April’s top stories: Vinci’s highway contract in Qatar, UK’s levy on foreign trucks
Vinci secured an €850m New Orbital Highway contract in Qatar, foreign truck firms are being charged to use roads across the UK, while a new trial involving glow-in-the-dark road markings in the Netherlands is facing hurdles. Roadtraffic-technology.com wraps up the key headlines from April.
Concessions and construction firm Vinci secured an €850m contract for the second phase of the New Orbital Highway in Doha, Qatar.
The project will be carried out by the joint venture led by QDVC, with 51% held by Qatari Diaris, and 49% by VINCI Construction Grands Projets subsidiary, and Qatari Bin Omran Trading & Contracting.
The agreement covers the design and construction of 47km of motorways, six viaducts, 17 bridges and underpasses, and a 320m cut-and-cover tunnel.
Foreign truck firms are now being charged to use roads across the UK for the first time with the introduction of the heavy goods vehicle (HGV) road-user levy.
The new system, which started on 1 April, rolled-out approximately a year ahead of schedule and introduces a charge that supports UK hauliers in competing with their international counterparts.
UK truck drivers commuting in Europe pay tolls and levies while delivering goods abroad, but foreign trucks operating in the UK were not required to make a similar payment before the new system.
New glow-in-the-dark road markings on a highway stretch in the Netherlands were faded out as the strips were not water-resistant enough to survive large amounts of moisture.
The pilot project was launched mid-April to replace the standard streetlights on a 500m-long stretch of the N329 highway in Oss, the Netherlands.
European construction frim Heijmans, which is running the pilot with Dutch design firm Studio Roosegaarde, told the BBC that the road markings were sensitive to large amounts of moisture due to heavy rains, and were not emitting a consistent level of light.
The UK's Highways Agency completed the latest section of a 'smart motorway' project on the M6 near Birmingham, resulting in improved journey times and less traffic congestion.
The opening of the ten-mile section between junctions 5 and 8 on the M6 marked a milestone for the agency, after several years of investment to improve the stretch.
Highways Agency project manager Rob Edwards said: "Drivers will reap the benefit of the government investing more than £111m on this stretch of the M6, with improved journeys and a boost for the economy."

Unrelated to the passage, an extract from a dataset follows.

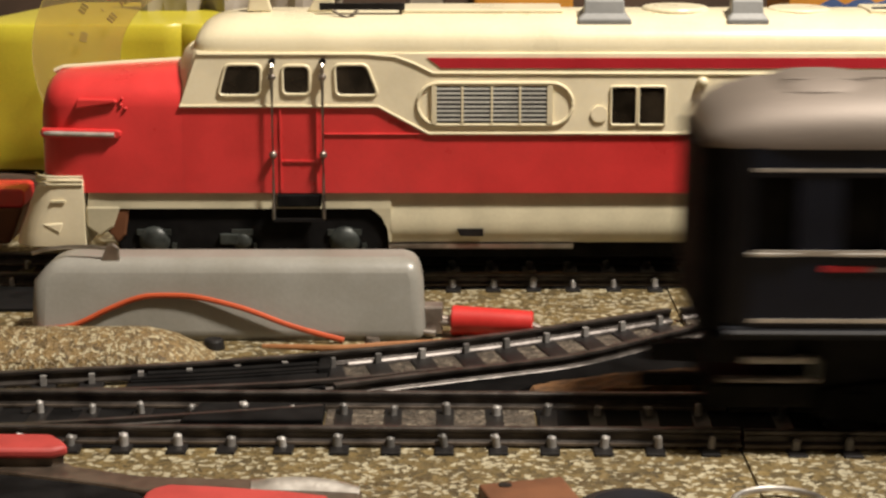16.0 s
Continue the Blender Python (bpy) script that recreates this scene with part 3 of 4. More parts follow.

A consortium comprising Ferrovial and Acciona was selected as the preferred bidder for a Pacific Highway contract in Australia.
The project, which marks Ferrovial's first infrastructure contract in the country, includes the designing and building of a 19.5km section of the highway between Warrell Creek and Nambucca Heads in New South Wales.
Expected to begin in the second half of 2014, new bridges over the Nambucca river at Macksville and Warrell Creek, and two new grade-separated interchanges will be constructed.
Researchers at Washington State University (WSU) Spokane developed a new technology for improved drowsy driver detection.
The university's patented technology is based on steering wheel movements, which are more variable in the case of drowsy drivers.
The system uses inexpensive, easy-to-install parts, such as a sensor that measures the position of the steering wheel, and can be included as part of a factory installation or as an aftermarket accessory.
Engineering and services company Bilfinger won an order to construct the Eiganes Tunnel, which will significantly reduce the volume of traffic in the Norwegian city of Stavanger.
The project has total value of €230m and will be executed by a joint venture, of which 60% is owned by Bilfinger and the remaining 40% by Norwegian company Stangeland.
Works include the construction of a 5km-long twin tube tunnel, several access ramps as well as further connector tunnels.
Transport for Greater Manchester (TfGM) and Swarco Traffic teamed up for a project aimed at providing enhanced driver information on roads around the county.
Funded by the Department for Transport under the Local Sustainable Transport Fund (LSTF), the project is part of the wider LSTF initiative that is being carried out by TfGM to enhance network management.
The scheme also aims to provide accurate real-time traveller information to the public with the help of a wide variety of media.